How to get them to think, rather than force Pickle to do all the thinking without enough information?

“Pickle felt a rage rise within him. He wanted to tell Cap to get his tools off the ranch in the next five minutes or the sheriff would be along to put a boot print on his butt.

“Instead, Pickle sat down at the shop table, mustering courage to bring forward his responsible strategy. He had thought long and hard about how to deal with Cap and Larry D. when they intentionally withheld important information from him. The last three days, he had waited until after quitting time, when Cap and Larry D. had gone home, to drive around the ranch, making note of the miserable jobs that needed to be done.

“After a long silence, in which Pickle gathered the courage needed to take the quivering out of his voice, he said ‘…I want you two to go up and clean the dead skunks and rodents out of the four culverts on the Catacomb Ditch.’ Pickle stood. ‘That’s an order.’

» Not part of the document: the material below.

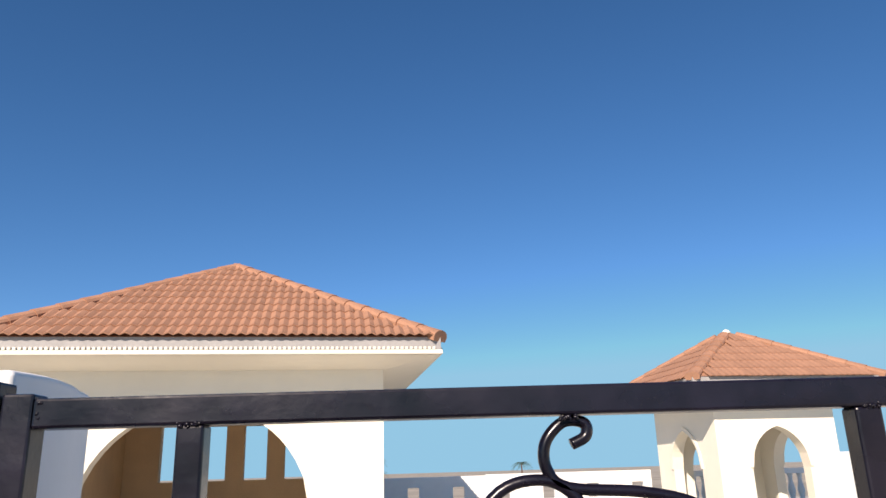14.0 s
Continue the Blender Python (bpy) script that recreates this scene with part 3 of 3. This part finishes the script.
def tiled_roof(thing, eave, z_eave, z_top, width, course, open_faces, swell=0.8):
    """A hip roof: boards, clay tiles row by row on four faces, hip tiles over the edges."""
    bm = bmesh.new()
    loft(bm, [[(s * eave, q * eave, z_eave) for s, q in ((1, 1), (-1, 1), (-1, -1), (1, -1))], [(s * 0.02, q * 0.02, z_top) for s, q in ((1, 1), (-1, 1), (-1, -1), (1, -1))]])
    deck = part("roof", bm, TILE, thing, "terracotta tiled hip roof")
    slope = math.hypot(eave, z_top - z_eave)
    pitch = math.atan2(z_top - z_eave, eave)
    me = tile_mesh(width, course * 1.12, swell, 0.020 if swell > 0.6 else 0.010)
    rest = bmesh.new()
    for face in range(4):
        spin = Matrix.Rotation(face * math.pi / 2, 4, "Z")
        # x across the face, y up the slope, z out of it
        base = spin @ Matrix.Translation((eave + 0.02, 0, z_eave + 0.004)) @ Matrix.Rotation(math.pi / 2, 4, "Z") @ Matrix.Rotation(pitch, 4, "X")
        for row in range(int(slope / course) + 1):
            y = row * course - 0.04
            half = eave * (1 - (y + course * 0.7) / slope)
            if half < width * 0.4:
                continue
            n = int((half - width * 0.30) / width)
            for i in range(-n, n + 1):
                m = base @ Matrix.Translation((i * width, y, 0.002 * ((i * 7 + row * 3) % 3))) @ Matrix.Rotation(0.012 * (((i * 13 + row * 29) % 7) / 3 - 1), 4, "Z")
                if face in open_faces:
                    shared("tile", me, m, deck)
                else:
                    rest.from_mesh(me)
                    bmesh.ops.transform(rest, matrix=m, verts=rest.verts[-36:])
    if rest.verts:
        tagged(part("tile_field", rest, TILE, deck), kind="stuff")
    else:
        rest.free()
    hip_len = math.hypot(eave * math.sqrt(2), z_top - z_eave)
    hm = hip_mesh(0.37, 0.118)
    for k in range(4):
        q = math.pi / 4 + k * math.pi / 2
        base = Matrix.Translation((math.cos(q) * eave * math.sqrt(2), math.sin(q) * eave * math.sqrt(2), z_eave - 0.008)) @ Matrix.Rotation(q + math.pi / 2, 4, "Z") @ Matrix.Rotation(math.atan2(z_top - z_eave, eave * math.sqrt(2)), 4, "X")
        n = int((hip_len - 0.34) / 0.32)
        for i in range(n + 1):
            shared("hip_tile", hm, base @ Matrix.Translation((0, i * 0.32 + 0.02, 0.004)), deck)
    bm = bmesh.new()
    tube(bm, [(0, 0, z_top - 0.02), (0, 0, z_top + 0.03), (0, 0, z_top + 0.05)], [0.09, 0.06, 0.03], 10)
    part("cap", bm, CREAM, deck, "pale mortar cap")


def eaves(thing, eave, wall, z_eave, material, dentils):
    bm = bmesh.new()
    r0 = eave - 0.012
    box(bm, -r0, r0, -r0, r0, z_eave - 0.15, z_eave - 0.002)
    part("fascia", bm, SHADED_FASCIA, thing, "eaves board, greyed for the roof's shade")
    bm = bmesh.new()
    r0 = eave + 0.008
    box(bm, -r0, r0, -r0, r0, z_eave - 0.205, z_eave - 0.152)
    softened(part("moulding", bm, material, thing, "white moulding under the eaves board"), 0.01)
    bm = bmesh.new()
    loft(bm, [[(s * r, q * r, z) for s, q in ((1, 1), (-1, 1), (-1, -1), (1, -1))] for r, z in ((wall + 0.04, z_eave - 0.30), (eave - 0.05, z_eave - 0.207))])
    part("soffit", bm, material, thing)
    if dentils:
        bm = bmesh.new()
        n = int(2 * (eave - 0.04) / 0.055)
        for face in range(4):
            m = Matrix.Rotation(face * math.pi / 2, 4, "Z")
            for i in range(n):
                y = -eave + 0.06 + i * 0.055
                box(bm, eave - 0.014, eave + 0.012, y, y + 0.03, z_eave - 0.149, z_eave - 0.118, m)
        tagged(part("dentil_course", bm, material, thing), kind="stuff")


def side(thing, i, bm, name, material, label=""):
    ob = part(name, bm, material, thing, label)
    ob.matrix_basis = Matrix.Rotation(i * math.pi / 2, 4, "Z")
    return ob


# the large pavilion: a round arch in front, four tall windows behind, tan inside
big = tagged(new("large_pavilion"), "cream roof pavilion with a round arch and tiled hip roof", "pavilion")
big.matrix_basis = Matrix.Translation((-10.39, -1.01, 0)) @ Matrix.Rotation(radians(8.2), 4, "Z")
BE, BW, BZ = 2.755, 2.10, 5.577
for i in range(4):
    bm = bmesh.new()
    if i == 0:
        arch_wall(bm, BW, BW - 0.22, BW, 2.99, BZ - 0.29, 1.36, lambda u: 3.50 + math.sqrt(max(0.0, 1.36 ** 2 - u * u)), -0.13)
    elif i == 2:
        wins = [(-1.13, -0.75), (-0.45, -0.07), (0.23, 0.60), (0.92, 1.30)]
        us = sorted({-BW, BW, *[v for w in wins for v in w]})
        grid_solid(bm, us, [2.99, 3.97, 4.87, BZ - 0.29], lambda u, v: not (3.97 < v < 4.87 and any(w[0] < u < w[1] for w in wins)), lambda u, v: (BW - 0.22, u, v), lambda u, v: (BW, u, v))
    else:
        box(bm, BW - 0.22, BW, -BW + 0.22, BW - 0.22, 2.99, BZ - 0.29)
    side(big, i, bm, "wall", CREAM if i != 2 else TAN)
for i in (1, 3):
    bm = bmesh.new()
    box(bm, BW - 0.245, BW - 0.222, -BW + 0.24, BW - 0.24, 2.99, BZ - 0.31)
    side(big, i, bm, "lining", TAN, "tan painted inner wall")
bm = bmesh.new()
box(bm, -BW + 0.1, BW - 0.1, -BW + 0.1, BW - 0.1, BZ - 0.31, BZ - 0.27)
part("inner_ceiling", bm, TAN, big)
eaves(big, BE, BW, BZ, CREAM, True)
tiled_roof(big, BE, BZ, 7.165, 0.23, 0.29, (0,), 1.0)

# the small pavilion: pointed arches on all sides
small = tagged(new("small_pavilion"), "cream roof pavilion with pointed arches and a tiled roof", "pavilion")
small.matrix_basis = Matrix.Translation((-13.60, 7.91, 0)) @ Matrix.Rotation(radians(8.4), 4, "Z")
SE, SW, SZ = 1.85, 1.165, 5.418


def pointed(a, spring, apex):
    h = apex - spring
    rad = (a * a + h * h) / (2 * a)
    return lambda u: spring + math.sqrt(max(0.0, rad * rad - (abs(u) + rad - a) ** 2))


for i in range(4):
    bm = bmesh.new()
    arch_wall(bm, SW if i % 2 == 0 else SW - 0.2, SW - 0.2, SW, 2.99, SZ - 0.29, 0.55, pointed(0.55, 3.92, 4.62))
    side(small, i, bm, "wall", CREAM)
    bm = bmesh.new()
    f, g = pointed(0.605, 3.92, 4.69), pointed(0.55, 3.92, 4.62)
    qs = [-1 + i / 12 for i in range(25)]
    rings = [[(SW + d, q * w, (h(q * w * 0.9999))) for d in (0.0, 0.03) for w, h in ((0.55, g), (0.605, f))] for q in qs]
    loft(bm, [[r[0], r[1], r[3], r[2]] for r in rings])
    side(small, i, bm, "arch_trim", CREAM)
bm = bmesh.new()
box(bm, -SW + 0.05, SW - 0.05, -SW + 0.05, SW - 0.05, SZ - 0.32, SZ - 0.28)
part("inner_ceiling", bm, CREAM, small)
eaves(small, SE, SW, SZ, CREAM, False)
tiled_roof(small, SE, SZ, 6.51, 0.24, 0.33, (0, 3), 0.3)

# white balustrade behind the small pavilion's arches
rail_thing = tagged(new("balustrade"), "white turned balustrade beyond the pavilion's arches", "balustrade")
rail_thing.matrix_basis = Matrix.Translation((-16.6, 9.4, -0.27)) @ Matrix.Rotation(radians(9), 4, "Z")
bm = bmesh.new()
box(bm, -0.1, 0.1, -2.0, 2.0, 4.02, 4.14)
part("coping", bm, PLASTER, rail_thing)
bm = bmesh.new()
box(bm, -0.1, 0.1, -2.0, 2.0, 3.0, 3.42)
part("plinth", bm, PLASTER, rail_thing)
bm = bmesh.new()
tube(bm, [(0, 0, z) for z in (0, 0.06, 0.12, 0.24, 0.36, 0.48, 0.54, 0.60)], [0.07, 0.05, 0.06, 0.085, 0.06, 0.04, 0.055, 0.065], 8)
ball = part("baluster", bm, PLASTER, rail_thing, smooth=True)
ball.matrix_basis = Matrix.Translation((0, -1.8, 3.42))
for i in range(1, 16):
    shared("baluster", ball.data, Matrix.Translation((0, -1.8 + i * 0.24, 3.42)), rail_thing)

# ---------------------------------------------------------------- parapets beyond
def parapet(name, origin, turn, length, top, holes, label, thick=0.16, material=None):
    """A straight parapet from an origin, with small square openings (start, width, z0, z1)."""
    bm = bmesh.new()
    us = sorted({0.0, length, *[v for h in holes for v in (h[0], h[0] + h[1])]})
    vs = sorted({2.99, top, *[v for h in holes for v in (h[2], h[3])]})
    grid_solid(bm, us, vs, lambda u, v: not any(h[0] < u < h[0] + h[1] and h[2] < v < h[3] for h in holes), lambda u, v: (u, 0, v), lambda u, v: (u, thick, v))
    ob = mesh_object(name, bm, material or PLASTER)
    ob.matrix_basis = Matrix.Translation((*origin, 0)) @ Matrix.Rotation(radians(turn), 4, "Z")
    softened(ob, 0.01)
    return tagged(ob, label, kind="structure")


def row(first, step, n, w, z0, z1):
    return [(first + i * step, w, z0, z1) for i in range(n)]


WHITE_WALL = "white plastered roof parapet with small square openings"
parapet("parapet_west", (-15.5, 6.62), -90, 3.5, 3.93, row(0.18, 0.94, 4, 0.24, 3.42, 3.70), WHITE_WALL)
parapet("parapet_southwest", (-15.52, 3.12), -90, 9.0, 3.91, row(0.45, 0.95, 3, 0.24, 3.42, 3.70), WHITE_WALL)
parapet("parapet_north", (-8.05, 8.05), 15, 12.0, 3.87, row(1.26, 1.35, 6, 0.24, 3.45, 3.69), WHITE_WALL)
parapet("parapet_block", (-9.73, 7.56), 15, 1.55, 4.12, [], "white plastered raised block on the parapet", 0.5)
parapet("parapet_step", (-8.225, 7.965), 15, 0.36, 3.99, [], "white plastered stepped end of the parapet", 0.3)

# ---------------------------------------------------------------- air conditioners
def air_conditioner(place, turn):
    thing = tagged(new("air_conditioner"), "grey outdoor air-conditioning unit against the white parapet", "air conditioner", "air conditioners")
    thing.matrix_basis = Matrix.Translation(place) @ Matrix.Rotation(radians(turn), 4, "Z")
    bm = bmesh.new()
    box(bm, -0.37, 0.37, -0.14, 0.14, 0.06, 0.54)
    body = softened(part("casing", bm, ACGREY, thing), 0.02)
    bm = bmesh.new()
    tube(bm, [(-0.08, -0.14, 0.30), (-0.08, -0.158, 0.30)], [0.225, 0.215], 28, 1.0, (1, 0, 0))
    part("fan_shroud", bm, FAN, thing, "round grey fan opening", smooth=False)
    for k in range(4):
        bm = bmesh.new()
        rr = 0.05 + 0.055 * k
        tube(bm, [(-0.08 + rr * math.cos(q), -0.166, 0.30 + rr * math.sin(q)) for q in (2 * math.pi * i / 24 for i in range(24))], 0.004, 5, 1.0, (0, 1, 0), closed=True)
        part("guard_ring", bm, FAN, thing)
    for k in range(6):
        q = math.pi * k / 6
        bm = bmesh.new()
        tube(bm, [(-0.08 - 0.22 * math.cos(q), -0.172, 0.30 - 0.22 * math.sin(q)), (-0.08 + 0.22 * math.cos(q), -0.172, 0.30 + 0.22 * math.sin(q))], 0.004, 5, 1.0, (0, 1, 0))
        part("guard_bar", bm, FAN, thing)
    bm = bmesh.new()
    box(bm, -0.16, 0.12, -0.09, 0.09, 0.541, 0.60)
    softened(part("top_box", bm, ACGREY, thing), 0.01)
    for x in (-0.28, 0.28):
        bm = bmesh.new()
        box(bm, x - 0.03, x + 0.03, -0.15, 0.15, 0.0, 0.06)
        part("foot", bm, DARK, thing)
    return thing


NORTH = Matrix.Translation((-8.05, 8.05, 0)) @ Matrix.Rotation(radians(15), 4, "Z")
for u in (2.38, 3.27):
    air_conditioner(NORTH @ Vector((u, -0.33, 2.995)), -10)

# ---------------------------------------------------------------- under the stair
bm = bmesh.new()
rings = []
for i in range(25):
    u = 44 + 3 * i
    top = nosing(u) - 0.742
    rings.append([polar(1.34, u, 0.03), polar(1.40, u, 0.03), polar(1.40, u, top), polar(1.34, u, top)])
loft(bm, rings)
tagged(mesh_object("understair_panel", bm, BROWN), "brown painted curved panel under the stair", kind="structure")

# ---------------------------------------------------------------- far palms
def palm(place, tall, seed):
    rnd = random.Random(seed)
    thing = tagged(new("palm_tree"), "distant date palm with a tapered trunk and drooping fronds", "palm tree", "distant palms")
    thing.matrix_basis = Matrix.Translation(place)
    bm = bmesh.new()
    tube(bm, [(0.02 * z * math.sin(z), 0, z) for z in (0, tall * 0.3, tall * 0.6, tall)], [0.26, 0.2, 0.17, 0.15], 8)
    part("trunk", bm, BROWN, thing)
    bm = bmesh.new()
    for i in range(26):
        q, lift = rnd.uniform(0, 6.28), rnd.uniform(-0.4, 1.1)
        d = Vector((math.cos(q), math.sin(q), 0))
        n = 7
        spine = [Vector((0, 0, tall)) + d * (2.4 * k / n) + Vector((0, 0, lift * (k / n) - 1.5 * (k / n) ** 2)) for k in range(n + 1)]
        sidev = Vector((-d.y, d.x, 0))
        for k in range(n):
            for e in (1, -1):
                a, b = spine[k], spine[k + 1]
                w = 0.42 * (1 - k / (n + 2))
                v = [bm.verts.new(p) for p in (a, (a + b) / 2, b + sidev * e * w - Vector((0, 0, 0.16)))]
                bm.faces.new(v)
    part("crown", bm, LEAF, thing)


palm((-172.0, 23.3, -0.25), 5.8, 1)
palm((-250.0, -13.0, -0.25), 4.7, 2)
palm((-190.0, -10.2, -0.25), 7.6, 2)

“…Just before lunch time, the two men returned to report that the job was done, and there was proof of their accomplishment in the way they smelled…. Cap and Larry D. did not ask Pickle for further direction as to the day’s activities. They were, in fact, veritable fountains of helpful suggestion.”

Pickle’s adventures here include the acquisition of another ranch through circumstances so bizarre that they must be based on a true story, marriage to Shalayla, run-ins with his relatives, and a run for county commissioner – a story that emerges as a sharp commentary on modern politics, wherein Pickle refuses to have an opinion on divisive national issues that have nothing to do with local government like “maintaining the county’s 185 miles of dirt roads, snow removal from those same roads, and decisions about which sections of road to blacktop over what time,” along with “more complicated issues, such as septic tank variances.”

Pickle’s accomplishments may be too good to ring totally true, but the pleasures and pains of rural life come through here, from the daily challenges to a marvelous panoply of characters, many with four legs. This collection was as much fun as its predecessor, and we can only hope that Pickle will continue his thoughtful and entertaining life on that mountain ranch.